Unlocking the Secret to Long-Horizon Agentic Workflows Through the Power of Real-World Pull Requests
- The Data Bottleneck: While LLMs are proficient at short-term tasks, they struggle with long-horizon workflows due to a lack of training data that reflects complex, multi-stage reasoning and refinement.
- The PR Solution: daVinci-Agency solves this by mining real-world Pull Request (PR) chains, treating the natural evolution of software as a roadmap for teaching agents how to decompose tasks and maintain consistency.
- Extreme Efficiency: By training on just 239 high-quality, structured samples, models show massive performance leaps, including a 47% gain on the Toolathlon benchmark, proving that quality and structure beat raw data volume.

The current landscape of Artificial Intelligence is marked by a fascinating paradox: Large Language Models (LLMs) can write a poem or a function in seconds, yet they often stumble when asked to manage a software project over several weeks. This “long-horizon” gap exists because existing training methods rely on synthetic data that is often shallow or human annotations that are too expensive to scale. Most synthetic trajectories treat steps as independent events, failing to capture the “connective tissue”—the causal dependencies and iterative fixes—that define real-world engineering.

Enter daVinci-Agency, a revolutionary paradigm designed to bridge this gap. Instead of forcing models to learn from artificial prompts, daVinci-Agency looks toward the most authentic record of human problem-solving: the evolution of software. By reconceptualizing data synthesis through the lens of real-world development, this approach unlocks a model’s intrinsic potential to handle tasks that require persistent, goal-directed behavior.

Mining the “Chain of PRs”
The core innovation of daVinci-Agency lies in its use of Pull Request (PR) sequences. In the world of open-source development, a PR is more than just code; it is a documented journey of decomposition, consistency, and refinement. daVinci-Agency systematically mines these “chains” to create training trajectories that are massive in scale—averaging 85,000 tokens and 116 tool calls per sample.

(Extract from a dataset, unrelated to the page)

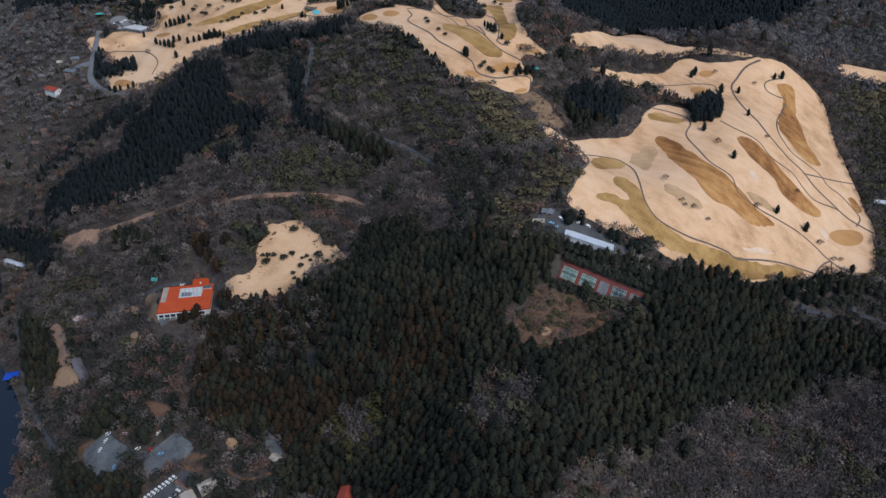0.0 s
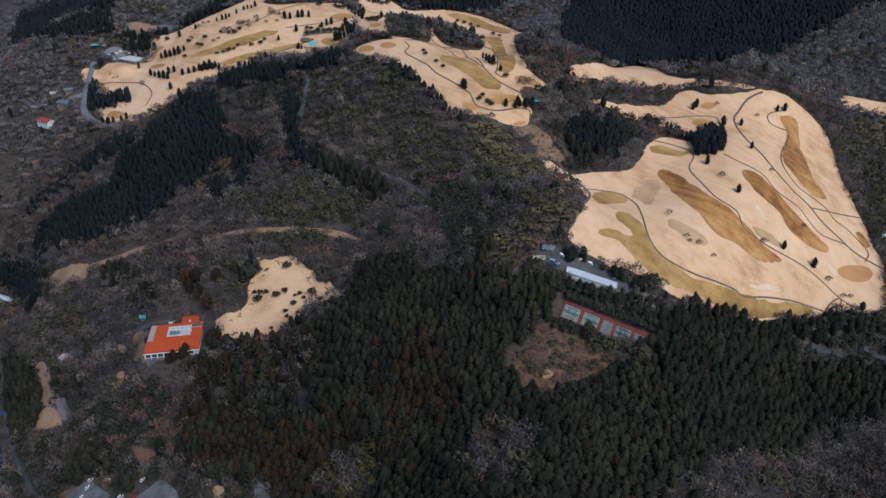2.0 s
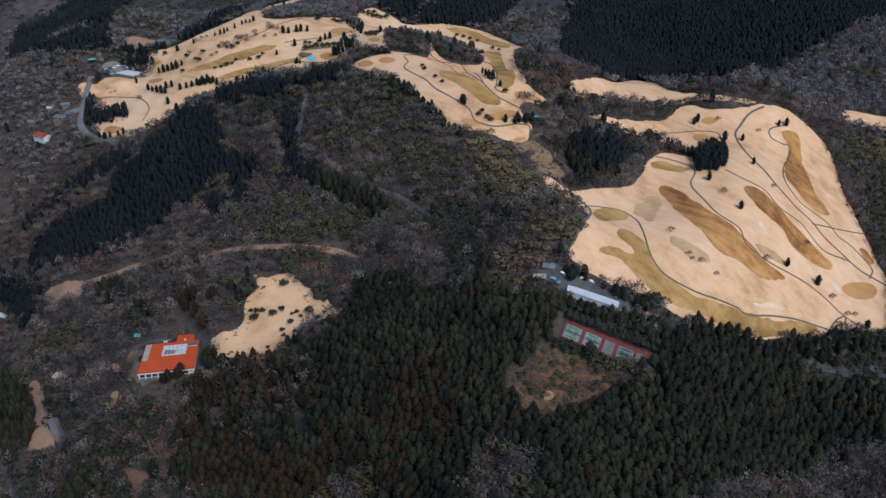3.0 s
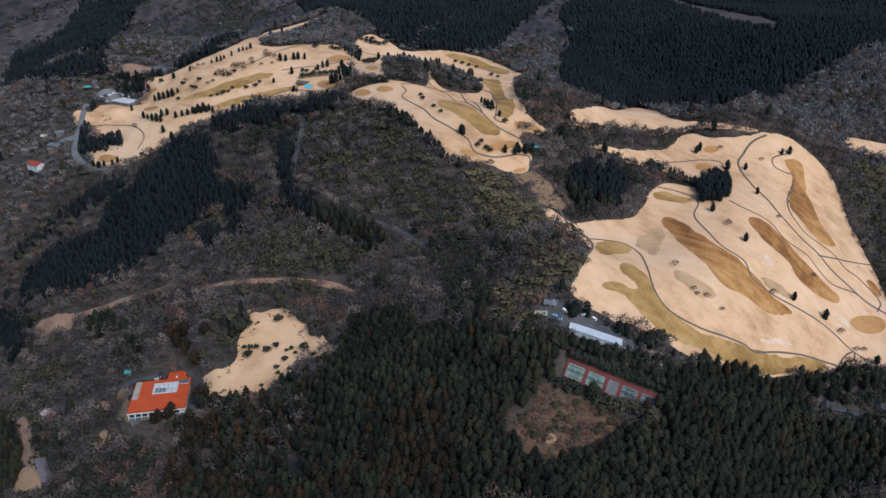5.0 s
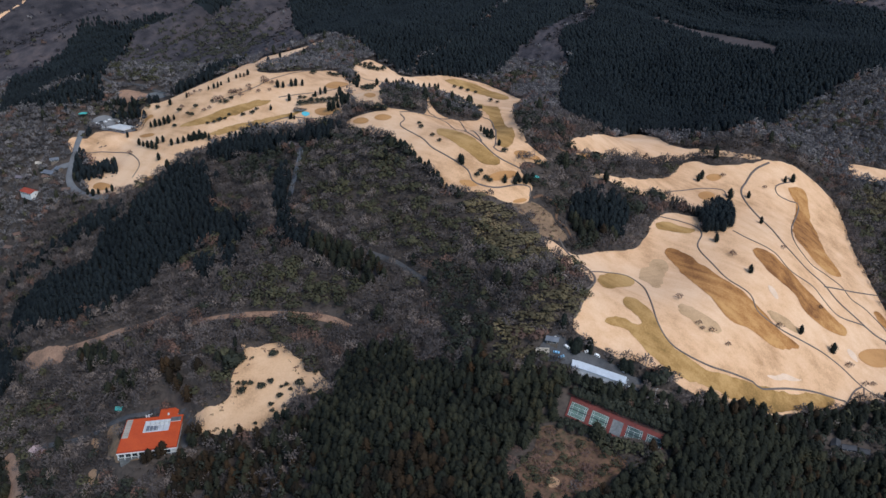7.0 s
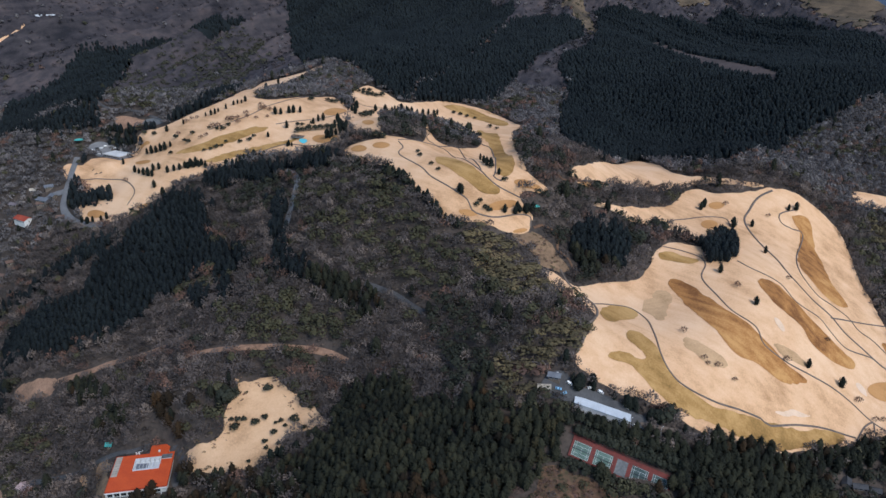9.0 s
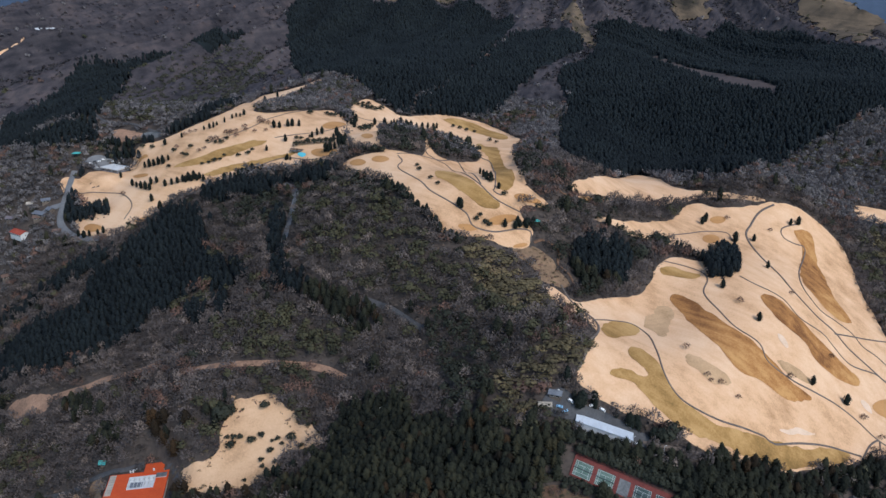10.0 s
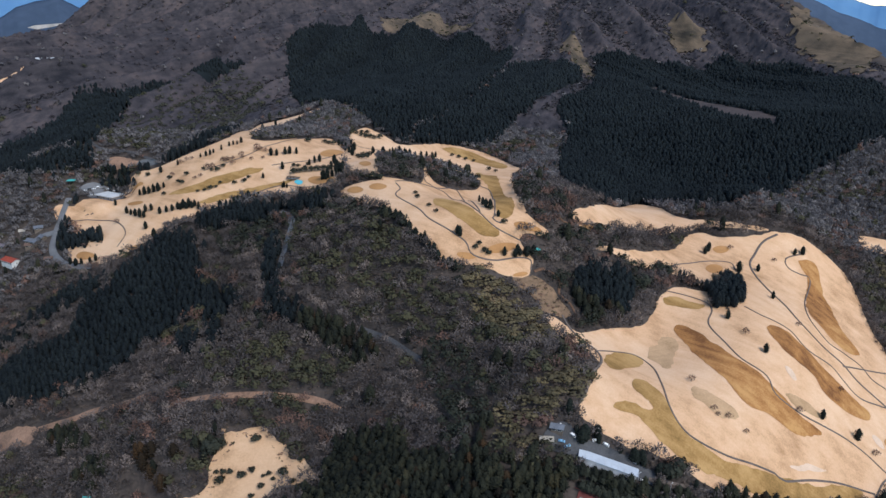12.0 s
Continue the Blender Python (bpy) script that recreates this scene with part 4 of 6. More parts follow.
def dome(count, flat):
    """Places and outward directions in an uneven dome of height 1."""
    d = rng.normal(size=(count, 3))
    d[:, 2] = np.abs(d[:, 2]) * 1.1 - 0.25
    d /= np.linalg.norm(d, axis=1)[:, None]
    c = d * (0.45 + 0.55 * rng.random((count, 1)) ** 0.5) * (0.5, 0.5, 0.5 * flat) * (1 + 0.25 * np.sin(3 * np.arctan2(d[:, 1], d[:, 0])))[:, None]
    c[:, 2] += 0.52
    return c, d


def thicket(count, size, flat=0.8):
    """A leafy evergreen crown of height 1: many small clusters in a dome."""
    c, d = dome(count, flat)
    n = d + rng.normal(0, 0.18, (count, 3))
    n /= np.linalg.norm(n, axis=1)[:, None]
    u = np.cross(n, rng.normal(size=(count, 3)))
    u /= np.linalg.norm(u, axis=1)[:, None]
    w = np.cross(n, u)
    s = size * (0.6 + 0.8 * rng.random((count, 1)))
    v = np.stack([c + u * s, c - 0.6 * u * s + 0.8 * w * s, c - 0.5 * u * s - 0.85 * w * s], 1).reshape(-1, 3)
    return v, np.arange(3 * count).reshape(-1, 3)


def twiggy(count, length, width, flat=0.85):
    """A leafless crown of height 1: slender sprays of twigs fanning up and out of a dome."""
    c, d = dome(count, flat)
    n = d + (0, 0, 0.35) + rng.normal(0, 0.38, (count, 3))
    n /= np.linalg.norm(n, axis=1)[:, None]
    u = np.cross(n, rng.normal(size=(count, 3)))
    u /= np.linalg.norm(u, axis=1)[:, None]
    s = length * (0.6 + 0.8 * rng.random((count, 1)))
    k = width * (0.7 + 0.6 * rng.random((count, 1)))
    v = np.stack([c - n * s * 0.5, c + n * s * 0.35 + u * k, c + n * s * 0.5 - u * k], 1).reshape(-1, 3)
    return v, np.arange(3 * count).reshape(-1, 3)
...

This process is built on three interlocking mechanisms:
- Progressive Task Decomposition: It uses continuous commits to show agents how to break a massive objective into verifiable, bite-sized units.
- Long-term Consistency: It enforces a unified functional objective across multiple iterations, ensuring the agent doesn’t “lose the plot” as the project grows.
- Verifiable Refinement: By analyzing authentic bug-fix histories, it teaches agents how to recognize their own mistakes and iterate toward a solution.

Small Data, Big Impact
Perhaps the most startling finding from the daVinci-Agency research is its extreme data efficiency. In an era where “more data” is the common refrain, this method proves that structure is king. By fine-tuning the GLM-4.6 model on a mere 239 samples, researchers observed broad improvements across multiple benchmarks. Most notably, the model achieved a 47% relative gain on Toolathlon, a benchmark designed to test complex tool-use and planning.

This suggests that when agents internalize the structural nuances of software evolution—learning how a project moves from a bug report to a verified fix across several stages—they develop a “meta-skill” for reasoning. They move beyond simple instruction following and begin to master full-cycle task modeling.

Pushing the Boundaries
While the current implementation connects up to five PRs to construct these task chains, the implications for the future are vast. The study of training and inference scaling laws within daVinci-Agency suggests that as these chains grow longer, the agents will become even more adept at navigating the complexities of modern software environments.

By moving from isolated tasks to modeling project-level evolution, daVinci-Agency establishes a new, scalable standard for AI training. It proves that the path to truly autonomous agents isn’t just paved with more code, but with the rich, iterative history of how humans build things together.